▶ **Prompt**
Lines holding the string "with" are the ones to copy from this listing.

▶ **Data for this exercise**
━━━━━━━━━━━━━━━━━━━━

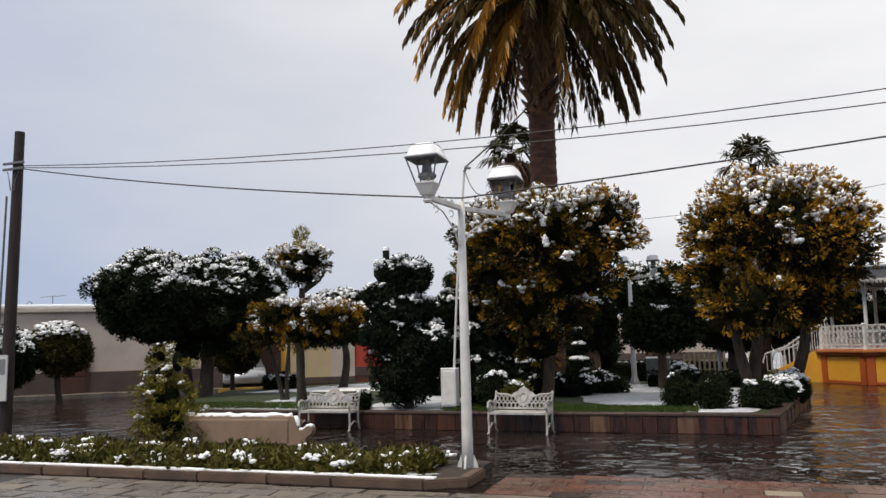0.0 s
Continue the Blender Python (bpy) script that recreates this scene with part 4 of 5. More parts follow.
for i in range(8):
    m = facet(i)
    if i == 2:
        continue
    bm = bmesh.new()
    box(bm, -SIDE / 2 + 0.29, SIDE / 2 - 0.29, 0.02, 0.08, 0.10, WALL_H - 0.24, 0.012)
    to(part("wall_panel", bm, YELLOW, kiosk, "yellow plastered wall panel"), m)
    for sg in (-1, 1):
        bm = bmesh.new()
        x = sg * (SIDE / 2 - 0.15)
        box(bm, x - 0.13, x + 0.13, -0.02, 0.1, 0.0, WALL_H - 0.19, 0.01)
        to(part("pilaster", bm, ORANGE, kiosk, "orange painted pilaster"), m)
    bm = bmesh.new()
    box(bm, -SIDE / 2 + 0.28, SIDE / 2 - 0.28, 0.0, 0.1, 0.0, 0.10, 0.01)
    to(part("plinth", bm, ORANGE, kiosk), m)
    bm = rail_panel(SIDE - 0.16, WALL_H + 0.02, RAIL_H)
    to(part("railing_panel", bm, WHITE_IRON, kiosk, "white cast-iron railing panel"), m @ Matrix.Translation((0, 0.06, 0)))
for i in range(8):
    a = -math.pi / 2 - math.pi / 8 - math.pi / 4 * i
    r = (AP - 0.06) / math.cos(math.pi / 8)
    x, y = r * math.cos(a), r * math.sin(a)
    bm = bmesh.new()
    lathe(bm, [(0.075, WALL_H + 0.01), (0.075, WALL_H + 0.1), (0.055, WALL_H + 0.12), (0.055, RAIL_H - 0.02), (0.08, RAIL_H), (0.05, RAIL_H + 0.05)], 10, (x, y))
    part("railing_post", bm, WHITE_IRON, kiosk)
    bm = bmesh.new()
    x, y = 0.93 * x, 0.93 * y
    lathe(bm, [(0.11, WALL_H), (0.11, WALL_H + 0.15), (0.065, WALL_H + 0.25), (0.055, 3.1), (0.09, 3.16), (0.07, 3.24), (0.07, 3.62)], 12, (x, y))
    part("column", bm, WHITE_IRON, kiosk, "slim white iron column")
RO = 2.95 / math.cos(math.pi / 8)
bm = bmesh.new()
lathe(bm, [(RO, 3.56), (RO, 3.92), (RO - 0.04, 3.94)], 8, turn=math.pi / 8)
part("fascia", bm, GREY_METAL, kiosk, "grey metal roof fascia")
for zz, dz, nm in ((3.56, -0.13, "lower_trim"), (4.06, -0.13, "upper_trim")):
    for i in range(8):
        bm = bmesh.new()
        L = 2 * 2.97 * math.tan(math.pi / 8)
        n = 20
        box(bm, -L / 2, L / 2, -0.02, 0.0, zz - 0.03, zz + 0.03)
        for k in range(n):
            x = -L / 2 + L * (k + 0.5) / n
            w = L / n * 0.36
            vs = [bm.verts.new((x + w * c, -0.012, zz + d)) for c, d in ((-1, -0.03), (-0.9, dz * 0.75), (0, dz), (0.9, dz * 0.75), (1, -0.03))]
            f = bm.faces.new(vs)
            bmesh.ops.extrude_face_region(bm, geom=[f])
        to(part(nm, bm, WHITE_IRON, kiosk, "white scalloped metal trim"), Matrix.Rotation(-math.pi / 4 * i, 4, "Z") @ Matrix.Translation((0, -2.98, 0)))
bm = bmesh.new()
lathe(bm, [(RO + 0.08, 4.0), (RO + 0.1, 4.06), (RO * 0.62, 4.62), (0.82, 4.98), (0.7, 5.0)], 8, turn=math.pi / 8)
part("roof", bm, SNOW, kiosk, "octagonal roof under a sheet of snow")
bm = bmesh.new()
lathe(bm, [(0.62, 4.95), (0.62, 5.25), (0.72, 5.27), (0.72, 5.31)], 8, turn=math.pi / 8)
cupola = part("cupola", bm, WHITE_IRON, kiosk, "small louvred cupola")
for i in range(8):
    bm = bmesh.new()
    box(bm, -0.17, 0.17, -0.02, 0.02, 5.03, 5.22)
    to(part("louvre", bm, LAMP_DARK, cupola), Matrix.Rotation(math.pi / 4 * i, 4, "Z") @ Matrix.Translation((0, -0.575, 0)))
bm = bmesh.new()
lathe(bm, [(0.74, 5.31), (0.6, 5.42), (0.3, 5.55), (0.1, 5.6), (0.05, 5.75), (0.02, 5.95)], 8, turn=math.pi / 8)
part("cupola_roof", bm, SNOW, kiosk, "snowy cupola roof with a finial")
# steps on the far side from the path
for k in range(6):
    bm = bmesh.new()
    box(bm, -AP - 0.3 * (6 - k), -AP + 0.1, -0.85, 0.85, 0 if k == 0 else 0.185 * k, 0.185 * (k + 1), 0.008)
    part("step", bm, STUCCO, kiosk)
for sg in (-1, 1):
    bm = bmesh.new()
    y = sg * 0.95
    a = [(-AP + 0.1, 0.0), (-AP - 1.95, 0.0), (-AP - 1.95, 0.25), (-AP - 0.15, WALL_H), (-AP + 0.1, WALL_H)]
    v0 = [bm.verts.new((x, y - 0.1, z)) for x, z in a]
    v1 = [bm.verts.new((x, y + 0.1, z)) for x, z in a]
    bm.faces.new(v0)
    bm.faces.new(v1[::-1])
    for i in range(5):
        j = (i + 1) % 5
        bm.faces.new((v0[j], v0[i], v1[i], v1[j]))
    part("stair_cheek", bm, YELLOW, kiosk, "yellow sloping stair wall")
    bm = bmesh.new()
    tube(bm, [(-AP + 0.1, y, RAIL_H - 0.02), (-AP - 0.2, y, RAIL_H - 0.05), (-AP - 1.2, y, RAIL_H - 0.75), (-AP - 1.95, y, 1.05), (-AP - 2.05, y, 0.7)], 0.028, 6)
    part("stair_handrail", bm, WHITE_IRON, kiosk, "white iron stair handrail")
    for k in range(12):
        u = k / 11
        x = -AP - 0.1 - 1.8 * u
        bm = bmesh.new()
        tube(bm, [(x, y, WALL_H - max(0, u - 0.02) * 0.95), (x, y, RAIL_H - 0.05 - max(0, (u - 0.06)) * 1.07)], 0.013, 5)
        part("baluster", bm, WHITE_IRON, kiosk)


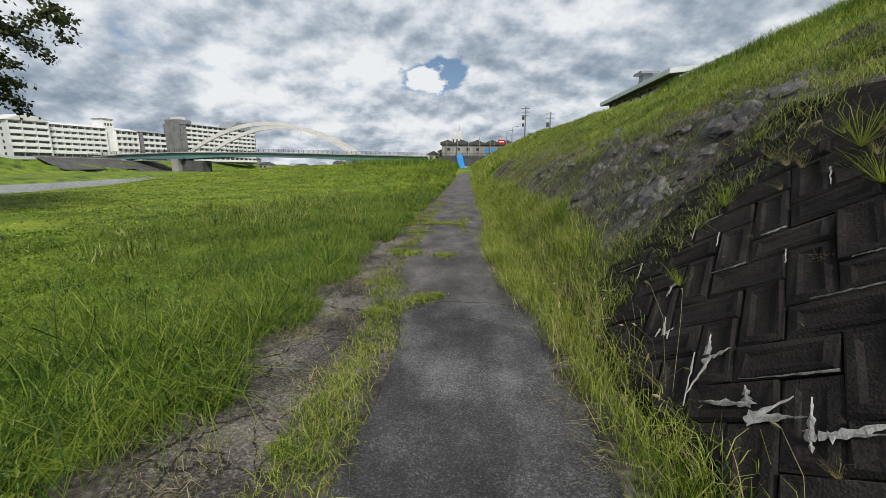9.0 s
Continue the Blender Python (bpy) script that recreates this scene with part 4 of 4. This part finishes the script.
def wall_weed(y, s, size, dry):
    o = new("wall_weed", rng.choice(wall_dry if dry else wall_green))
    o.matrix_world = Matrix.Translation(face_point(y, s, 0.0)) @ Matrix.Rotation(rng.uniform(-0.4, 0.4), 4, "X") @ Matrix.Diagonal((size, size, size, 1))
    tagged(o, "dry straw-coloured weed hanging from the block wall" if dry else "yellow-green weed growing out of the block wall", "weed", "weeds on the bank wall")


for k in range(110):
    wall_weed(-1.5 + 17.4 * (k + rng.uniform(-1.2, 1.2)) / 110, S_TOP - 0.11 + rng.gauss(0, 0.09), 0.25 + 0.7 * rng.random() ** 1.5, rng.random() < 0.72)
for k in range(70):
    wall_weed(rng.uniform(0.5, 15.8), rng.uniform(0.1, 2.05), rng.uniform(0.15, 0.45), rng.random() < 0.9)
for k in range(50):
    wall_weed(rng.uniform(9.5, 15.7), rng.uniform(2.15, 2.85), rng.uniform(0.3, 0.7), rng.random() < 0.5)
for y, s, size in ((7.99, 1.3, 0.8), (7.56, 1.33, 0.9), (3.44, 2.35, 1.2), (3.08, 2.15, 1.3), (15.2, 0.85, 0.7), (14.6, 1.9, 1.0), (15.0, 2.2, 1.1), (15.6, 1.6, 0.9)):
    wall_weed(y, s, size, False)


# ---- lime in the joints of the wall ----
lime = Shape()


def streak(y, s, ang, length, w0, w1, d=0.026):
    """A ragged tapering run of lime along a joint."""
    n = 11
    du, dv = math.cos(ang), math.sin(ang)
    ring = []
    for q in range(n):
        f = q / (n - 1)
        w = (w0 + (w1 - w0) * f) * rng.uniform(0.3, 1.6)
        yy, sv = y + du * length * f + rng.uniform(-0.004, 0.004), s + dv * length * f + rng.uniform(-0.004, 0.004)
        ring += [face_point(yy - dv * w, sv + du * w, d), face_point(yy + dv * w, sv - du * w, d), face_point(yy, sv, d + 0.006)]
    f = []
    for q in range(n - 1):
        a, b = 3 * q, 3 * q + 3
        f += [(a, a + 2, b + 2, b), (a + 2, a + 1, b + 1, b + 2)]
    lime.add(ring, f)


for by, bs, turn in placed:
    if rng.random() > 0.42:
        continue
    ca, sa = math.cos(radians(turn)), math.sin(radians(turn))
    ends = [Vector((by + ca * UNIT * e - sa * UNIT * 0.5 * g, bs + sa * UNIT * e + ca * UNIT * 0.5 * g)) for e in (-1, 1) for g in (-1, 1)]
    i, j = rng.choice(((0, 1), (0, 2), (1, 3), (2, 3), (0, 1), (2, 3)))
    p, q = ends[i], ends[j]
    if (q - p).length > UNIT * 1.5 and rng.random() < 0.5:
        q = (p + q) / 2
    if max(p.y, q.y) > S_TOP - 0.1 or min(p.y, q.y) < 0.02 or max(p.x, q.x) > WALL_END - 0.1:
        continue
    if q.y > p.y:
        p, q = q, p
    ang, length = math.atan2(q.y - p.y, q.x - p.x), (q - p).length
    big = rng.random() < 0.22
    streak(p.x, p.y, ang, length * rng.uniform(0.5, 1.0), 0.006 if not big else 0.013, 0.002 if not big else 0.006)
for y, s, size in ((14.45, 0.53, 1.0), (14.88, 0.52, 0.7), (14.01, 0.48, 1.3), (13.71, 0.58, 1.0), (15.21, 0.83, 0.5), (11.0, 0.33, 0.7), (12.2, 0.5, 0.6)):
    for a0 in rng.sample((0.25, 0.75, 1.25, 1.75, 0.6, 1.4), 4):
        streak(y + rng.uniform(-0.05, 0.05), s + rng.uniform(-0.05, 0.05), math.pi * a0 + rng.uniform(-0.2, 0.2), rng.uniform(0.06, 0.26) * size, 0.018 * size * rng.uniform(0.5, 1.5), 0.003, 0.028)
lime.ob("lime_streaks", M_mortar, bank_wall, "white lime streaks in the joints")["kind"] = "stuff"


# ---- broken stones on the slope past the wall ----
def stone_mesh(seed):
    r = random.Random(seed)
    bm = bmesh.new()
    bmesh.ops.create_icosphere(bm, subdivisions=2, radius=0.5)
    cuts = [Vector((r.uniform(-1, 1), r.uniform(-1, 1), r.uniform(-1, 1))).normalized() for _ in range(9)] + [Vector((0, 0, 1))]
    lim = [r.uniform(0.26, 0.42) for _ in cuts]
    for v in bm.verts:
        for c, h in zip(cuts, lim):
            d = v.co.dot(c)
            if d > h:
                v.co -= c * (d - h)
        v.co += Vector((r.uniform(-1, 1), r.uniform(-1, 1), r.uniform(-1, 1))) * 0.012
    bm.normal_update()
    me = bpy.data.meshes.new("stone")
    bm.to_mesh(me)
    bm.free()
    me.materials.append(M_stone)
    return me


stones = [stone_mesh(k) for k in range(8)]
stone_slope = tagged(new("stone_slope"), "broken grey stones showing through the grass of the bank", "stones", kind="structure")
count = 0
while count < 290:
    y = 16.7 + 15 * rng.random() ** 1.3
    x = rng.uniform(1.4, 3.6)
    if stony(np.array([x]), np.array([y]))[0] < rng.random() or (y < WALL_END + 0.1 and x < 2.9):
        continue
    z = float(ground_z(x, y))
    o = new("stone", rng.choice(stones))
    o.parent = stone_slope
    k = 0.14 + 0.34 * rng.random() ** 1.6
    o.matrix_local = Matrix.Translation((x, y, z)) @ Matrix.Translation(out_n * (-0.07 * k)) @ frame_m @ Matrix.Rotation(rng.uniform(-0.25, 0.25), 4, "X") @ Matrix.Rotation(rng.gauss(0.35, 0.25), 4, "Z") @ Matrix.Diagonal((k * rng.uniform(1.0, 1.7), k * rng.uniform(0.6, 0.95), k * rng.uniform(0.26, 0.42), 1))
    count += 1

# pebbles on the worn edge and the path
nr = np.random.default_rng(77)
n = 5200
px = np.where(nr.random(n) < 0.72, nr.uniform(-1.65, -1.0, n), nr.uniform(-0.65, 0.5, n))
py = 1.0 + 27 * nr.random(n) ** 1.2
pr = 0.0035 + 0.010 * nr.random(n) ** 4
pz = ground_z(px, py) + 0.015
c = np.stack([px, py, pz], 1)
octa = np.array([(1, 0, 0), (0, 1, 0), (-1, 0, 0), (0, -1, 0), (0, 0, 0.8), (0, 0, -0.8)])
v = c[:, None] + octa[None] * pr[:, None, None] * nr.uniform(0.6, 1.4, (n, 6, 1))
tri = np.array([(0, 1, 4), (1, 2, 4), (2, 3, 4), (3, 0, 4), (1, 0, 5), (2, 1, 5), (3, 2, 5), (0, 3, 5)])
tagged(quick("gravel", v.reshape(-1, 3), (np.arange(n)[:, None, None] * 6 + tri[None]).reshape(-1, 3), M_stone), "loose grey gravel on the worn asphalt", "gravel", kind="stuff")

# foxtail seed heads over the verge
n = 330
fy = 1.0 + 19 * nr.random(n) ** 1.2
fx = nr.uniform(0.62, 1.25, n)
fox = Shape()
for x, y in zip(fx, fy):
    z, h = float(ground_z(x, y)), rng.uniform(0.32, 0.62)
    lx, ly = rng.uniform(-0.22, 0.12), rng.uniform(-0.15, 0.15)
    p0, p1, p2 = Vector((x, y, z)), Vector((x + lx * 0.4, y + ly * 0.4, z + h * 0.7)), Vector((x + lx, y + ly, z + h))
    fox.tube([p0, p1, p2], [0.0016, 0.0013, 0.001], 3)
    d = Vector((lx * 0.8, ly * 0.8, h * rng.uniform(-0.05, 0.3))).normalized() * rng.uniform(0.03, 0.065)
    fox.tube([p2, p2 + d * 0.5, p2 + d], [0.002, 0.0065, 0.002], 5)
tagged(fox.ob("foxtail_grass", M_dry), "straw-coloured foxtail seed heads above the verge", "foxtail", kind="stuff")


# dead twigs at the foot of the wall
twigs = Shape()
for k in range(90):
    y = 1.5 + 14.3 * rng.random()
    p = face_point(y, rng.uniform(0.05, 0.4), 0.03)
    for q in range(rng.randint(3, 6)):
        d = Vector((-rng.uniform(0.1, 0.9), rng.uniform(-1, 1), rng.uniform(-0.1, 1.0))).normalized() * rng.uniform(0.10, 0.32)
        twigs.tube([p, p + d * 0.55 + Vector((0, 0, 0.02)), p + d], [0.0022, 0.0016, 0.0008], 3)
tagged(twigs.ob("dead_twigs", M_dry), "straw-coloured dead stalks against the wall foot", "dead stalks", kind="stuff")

━━━━━━━━━━━━━━━━━━━━

▶ **Exercise response**
Continue the Blender Python (bpy) script that recreates this scene with part 4 of 5. More parts follow.
part("cupola_roof", bm, SNOW, kiosk, "snowy cupola roof with a finial")
Continue the Blender Python (bpy) script that recreates this scene with part 4 of 4. This part finishes the script.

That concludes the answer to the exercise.